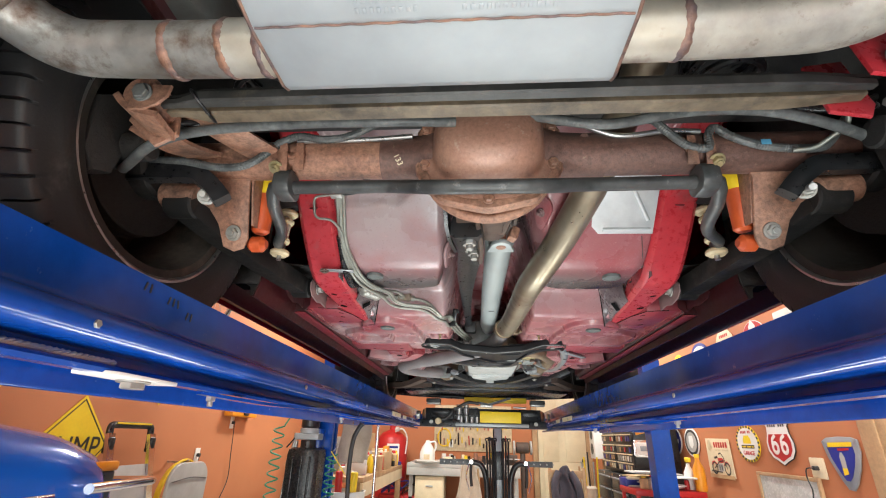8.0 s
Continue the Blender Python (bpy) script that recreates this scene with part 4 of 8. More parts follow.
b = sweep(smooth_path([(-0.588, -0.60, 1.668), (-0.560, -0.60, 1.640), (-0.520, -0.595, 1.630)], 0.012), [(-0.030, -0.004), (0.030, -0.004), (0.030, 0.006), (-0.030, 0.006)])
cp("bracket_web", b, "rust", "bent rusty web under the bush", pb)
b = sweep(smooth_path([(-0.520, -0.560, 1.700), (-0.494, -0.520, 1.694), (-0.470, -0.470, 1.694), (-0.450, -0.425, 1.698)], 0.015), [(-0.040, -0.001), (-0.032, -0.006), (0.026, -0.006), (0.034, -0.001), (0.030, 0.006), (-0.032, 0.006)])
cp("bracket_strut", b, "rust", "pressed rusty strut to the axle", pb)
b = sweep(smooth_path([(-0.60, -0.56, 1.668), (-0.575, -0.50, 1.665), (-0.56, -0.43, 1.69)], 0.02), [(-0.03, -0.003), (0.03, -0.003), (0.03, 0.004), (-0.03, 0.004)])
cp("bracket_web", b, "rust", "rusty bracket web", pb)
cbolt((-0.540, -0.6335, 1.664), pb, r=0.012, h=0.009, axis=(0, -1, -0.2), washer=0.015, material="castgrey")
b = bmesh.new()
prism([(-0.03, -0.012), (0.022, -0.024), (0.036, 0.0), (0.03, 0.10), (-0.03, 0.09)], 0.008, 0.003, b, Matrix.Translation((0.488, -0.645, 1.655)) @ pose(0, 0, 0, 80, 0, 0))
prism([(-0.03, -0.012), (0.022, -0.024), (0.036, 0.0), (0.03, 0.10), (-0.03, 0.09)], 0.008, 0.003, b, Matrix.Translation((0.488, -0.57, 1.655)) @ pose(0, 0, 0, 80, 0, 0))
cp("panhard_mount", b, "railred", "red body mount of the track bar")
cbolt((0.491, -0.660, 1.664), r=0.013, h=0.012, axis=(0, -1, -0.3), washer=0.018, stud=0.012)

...

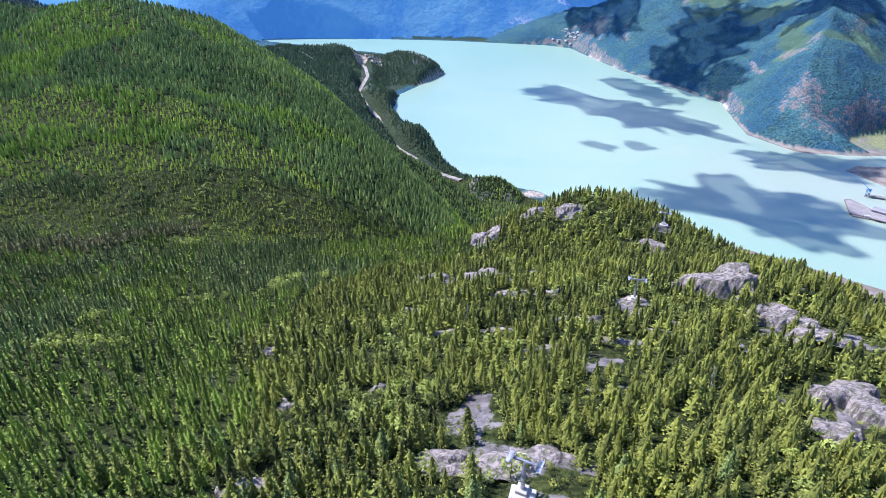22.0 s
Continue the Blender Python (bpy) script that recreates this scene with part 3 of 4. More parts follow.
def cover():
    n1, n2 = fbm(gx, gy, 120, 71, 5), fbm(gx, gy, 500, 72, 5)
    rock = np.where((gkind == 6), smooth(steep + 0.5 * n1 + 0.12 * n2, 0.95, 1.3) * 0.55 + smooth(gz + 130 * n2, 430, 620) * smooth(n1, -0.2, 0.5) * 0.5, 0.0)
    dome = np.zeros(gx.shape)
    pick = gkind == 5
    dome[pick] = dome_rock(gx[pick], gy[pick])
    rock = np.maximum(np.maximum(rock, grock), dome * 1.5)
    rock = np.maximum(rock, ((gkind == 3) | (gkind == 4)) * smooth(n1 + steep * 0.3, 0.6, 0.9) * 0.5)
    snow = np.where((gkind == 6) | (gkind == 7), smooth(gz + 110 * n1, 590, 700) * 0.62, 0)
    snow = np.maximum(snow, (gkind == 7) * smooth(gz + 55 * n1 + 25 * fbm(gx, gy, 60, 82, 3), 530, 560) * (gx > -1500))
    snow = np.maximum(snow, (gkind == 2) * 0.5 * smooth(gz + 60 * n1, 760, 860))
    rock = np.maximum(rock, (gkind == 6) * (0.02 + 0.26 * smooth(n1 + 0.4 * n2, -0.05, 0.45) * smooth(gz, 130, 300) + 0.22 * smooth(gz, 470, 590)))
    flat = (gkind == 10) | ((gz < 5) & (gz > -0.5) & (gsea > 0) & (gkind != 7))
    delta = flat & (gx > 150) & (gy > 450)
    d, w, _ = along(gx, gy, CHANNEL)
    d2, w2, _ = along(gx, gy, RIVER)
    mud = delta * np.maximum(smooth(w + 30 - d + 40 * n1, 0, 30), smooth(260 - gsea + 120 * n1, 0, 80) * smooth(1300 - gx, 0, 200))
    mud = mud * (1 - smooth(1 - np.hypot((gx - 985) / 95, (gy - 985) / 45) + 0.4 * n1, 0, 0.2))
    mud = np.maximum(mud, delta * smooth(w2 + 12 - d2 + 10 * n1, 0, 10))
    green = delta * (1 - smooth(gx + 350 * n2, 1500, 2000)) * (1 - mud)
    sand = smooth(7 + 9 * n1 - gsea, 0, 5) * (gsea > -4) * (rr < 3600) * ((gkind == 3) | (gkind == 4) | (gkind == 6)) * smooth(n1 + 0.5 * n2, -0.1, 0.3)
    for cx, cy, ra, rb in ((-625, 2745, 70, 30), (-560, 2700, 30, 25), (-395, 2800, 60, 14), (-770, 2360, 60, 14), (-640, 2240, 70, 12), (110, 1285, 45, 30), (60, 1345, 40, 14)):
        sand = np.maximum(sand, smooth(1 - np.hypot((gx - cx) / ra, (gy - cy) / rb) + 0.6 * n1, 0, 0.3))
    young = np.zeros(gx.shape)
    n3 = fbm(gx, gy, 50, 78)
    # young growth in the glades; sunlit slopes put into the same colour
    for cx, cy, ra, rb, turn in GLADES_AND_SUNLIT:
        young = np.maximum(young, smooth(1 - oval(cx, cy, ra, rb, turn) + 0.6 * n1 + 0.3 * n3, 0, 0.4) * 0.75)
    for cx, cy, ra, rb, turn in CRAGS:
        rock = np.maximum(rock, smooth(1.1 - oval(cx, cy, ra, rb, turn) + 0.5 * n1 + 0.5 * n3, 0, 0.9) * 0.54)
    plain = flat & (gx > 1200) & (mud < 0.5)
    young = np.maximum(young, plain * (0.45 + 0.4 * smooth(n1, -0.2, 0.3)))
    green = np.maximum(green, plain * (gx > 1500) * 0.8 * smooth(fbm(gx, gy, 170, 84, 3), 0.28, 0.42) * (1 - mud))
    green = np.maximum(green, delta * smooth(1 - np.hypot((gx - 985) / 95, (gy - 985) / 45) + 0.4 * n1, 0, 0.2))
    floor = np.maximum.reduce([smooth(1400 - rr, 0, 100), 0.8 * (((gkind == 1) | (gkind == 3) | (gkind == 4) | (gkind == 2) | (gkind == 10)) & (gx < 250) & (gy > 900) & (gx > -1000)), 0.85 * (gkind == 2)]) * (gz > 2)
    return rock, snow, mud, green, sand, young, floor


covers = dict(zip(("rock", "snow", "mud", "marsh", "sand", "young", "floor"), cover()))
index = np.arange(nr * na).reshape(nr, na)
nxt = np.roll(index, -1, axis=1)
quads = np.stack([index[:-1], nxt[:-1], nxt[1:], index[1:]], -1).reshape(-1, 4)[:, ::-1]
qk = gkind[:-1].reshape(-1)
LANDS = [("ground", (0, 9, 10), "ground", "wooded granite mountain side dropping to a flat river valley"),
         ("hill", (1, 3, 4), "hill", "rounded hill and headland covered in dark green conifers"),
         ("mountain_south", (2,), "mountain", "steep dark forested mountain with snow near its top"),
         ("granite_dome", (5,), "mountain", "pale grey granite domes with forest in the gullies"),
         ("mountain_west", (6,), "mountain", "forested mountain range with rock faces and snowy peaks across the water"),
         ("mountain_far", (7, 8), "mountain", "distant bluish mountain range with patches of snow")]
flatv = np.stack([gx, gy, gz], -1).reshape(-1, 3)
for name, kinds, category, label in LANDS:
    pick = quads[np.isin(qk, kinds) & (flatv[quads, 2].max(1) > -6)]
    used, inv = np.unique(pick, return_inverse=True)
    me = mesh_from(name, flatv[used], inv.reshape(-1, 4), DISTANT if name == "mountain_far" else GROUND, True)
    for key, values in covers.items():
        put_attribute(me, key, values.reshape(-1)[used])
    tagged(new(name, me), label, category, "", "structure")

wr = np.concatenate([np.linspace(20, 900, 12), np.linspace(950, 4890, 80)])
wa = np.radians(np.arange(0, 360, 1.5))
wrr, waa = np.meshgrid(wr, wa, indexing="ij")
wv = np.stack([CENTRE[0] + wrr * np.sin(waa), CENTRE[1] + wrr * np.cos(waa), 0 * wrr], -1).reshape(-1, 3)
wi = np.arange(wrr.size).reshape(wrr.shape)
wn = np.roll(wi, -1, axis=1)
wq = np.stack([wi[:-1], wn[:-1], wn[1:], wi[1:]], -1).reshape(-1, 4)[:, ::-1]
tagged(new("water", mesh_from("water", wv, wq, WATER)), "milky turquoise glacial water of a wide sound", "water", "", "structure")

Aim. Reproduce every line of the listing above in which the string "that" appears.

Solution.
Continue the Blender Python (bpy) script that recreates this scene with part 4 of 8. More parts follow.
Continue the Blender Python (bpy) script that recreates this scene with part 3 of 4. More parts follow.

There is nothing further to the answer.